Written request: Set the listing down again in full, word for word, with the pictures left out.

Source material:
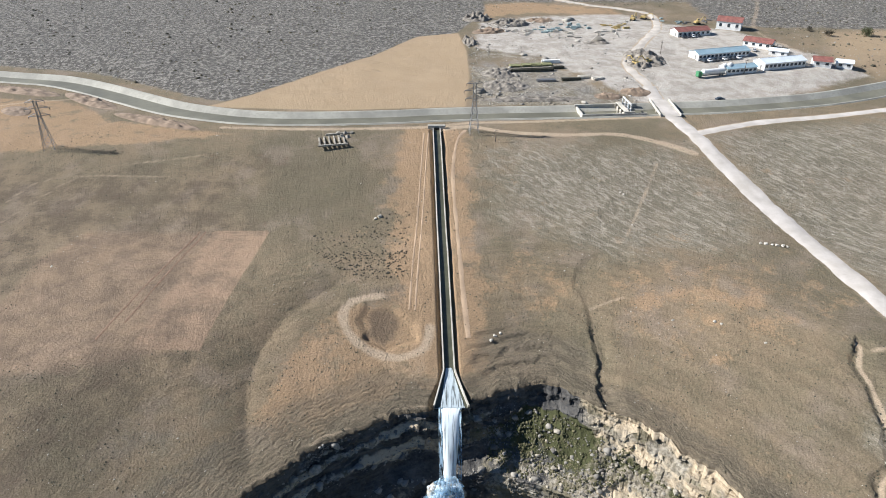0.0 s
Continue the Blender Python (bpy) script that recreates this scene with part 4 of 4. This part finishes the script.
# ---- wheel tracks ----
WHEEL = plain("packed_pale_soil", (0.37, 0.262, 0.17), 0.95, vary=0.2, scale=0.15)
for off in (0.0, 1.7):
    t1 = ribbon("wheel_track", [(-7.5 + off, 243), (-8.2 + off, 215), (-8.8 + off, 187), (-9.3 + off, 165), (-9.6 + off, 147)], 0.55, 0.14, WHEEL, 2.0, 2, 0.5)
    tagged(t1, "pale wheel rut beside the chute", "track", kind="structure")
ruts = ribbon("wheel_track", [(9, 246), (5.5, 236), (3.6, 215), (4.6, 187), (5.6, 160), (7, 138)], 1.3, 0.12, WHEEL, 2.0, 2, 0.5)
tagged(ruts, "pale worn track along the chute", "track", kind="structure")
for q in ([(-78.5, 184), (-82, 160), (-84.5, 135)], [(-80.5, 184), (-86, 152), (-89, 128)]):
    tagged(ribbon("field_track", q, 0.6, 0.12, plain("darker_furrow", (0.20, 0.125, 0.08), 0.95), 2.0, 2, 0.6), "dark furrow at the edge of the ploughed field", "track", kind="structure")


side_road = ribbon("side_road", [(100, 242), (115, 248.5), (132, 255), (164, 262), (199, 272), (239, 288), (292, 309), (340, 330)], 4.2, 0.22, GRAVEL, 2.0, 4, 0.35)
tagged(side_road, "pale gravel side road along the canal", "road", kind="structure")
yard_road = ribbon("yard_road", [(98, 282), (98, 300), (95, 320), (97, 338), (115, 375), (132, 408), (138, 445), (127, 461), (102, 475), (74, 503), (20, 560)], 5.0, 0.2, plain("packed_yard_dirt", (0.46, 0.41, 0.35), 0.95, vary=0.2, scale=0.2), 2.5, 4, 0.4)
tagged(yard_road, "pale dirt road curving through the works yard", "road", kind="structure")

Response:
0.0 s
Continue the Blender Python (bpy) script that recreates this scene with part 4 of 4. This part finishes the script.
# ---- wheel tracks ----
WHEEL = plain("packed_pale_soil", (0.37, 0.262, 0.17), 0.95, vary=0.2, scale=0.15)
for off in (0.0, 1.7):
    t1 = ribbon("wheel_track", [(-7.5 + off, 243), (-8.2 + off, 215), (-8.8 + off, 187), (-9.3 + off, 165), (-9.6 + off, 147)], 0.55, 0.14, WHEEL, 2.0, 2, 0.5)
    tagged(t1, "pale wheel rut beside the chute", "track", kind="structure")
ruts = ribbon("wheel_track", [(9, 246), (5.5, 236), (3.6, 215), (4.6, 187), (5.6, 160), (7, 138)], 1.3, 0.12, WHEEL, 2.0, 2, 0.5)
tagged(ruts, "pale worn track along the chute", "track", kind="structure")
for q in ([(-78.5, 184), (-82, 160), (-84.5, 135)], [(-80.5, 184), (-86, 152), (-89, 128)]):
    tagged(ribbon("field_track", q, 0.6, 0.12, plain("darker_furrow", (0.20, 0.125, 0.08), 0.95), 2.0, 2, 0.6), "dark furrow at the edge of the ploughed field", "track", kind="structure")


side_road = ribbon("side_road", [(100, 242), (115, 248.5), (132, 255), (164, 262), (199, 272), (239, 288), (292, 309), (340, 330)], 4.2, 0.22, GRAVEL, 2.0, 4, 0.35)
tagged(side_road, "pale gravel side road along the canal", "road", kind="structure")
yard_road = ribbon("yard_road", [(98, 282), (98, 300), (95, 320), (97, 338), (115, 375), (132, 408), (138, 445), (127, 461), (102, 475), (74, 503), (20, 560)], 5.0, 0.2, plain("packed_yard_dirt", (0.46, 0.41, 0.35), 0.95, vary=0.2, scale=0.2), 2.5, 4, 0.4)
tagged(yard_road, "pale dirt road curving through the works yard", "road", kind="structure")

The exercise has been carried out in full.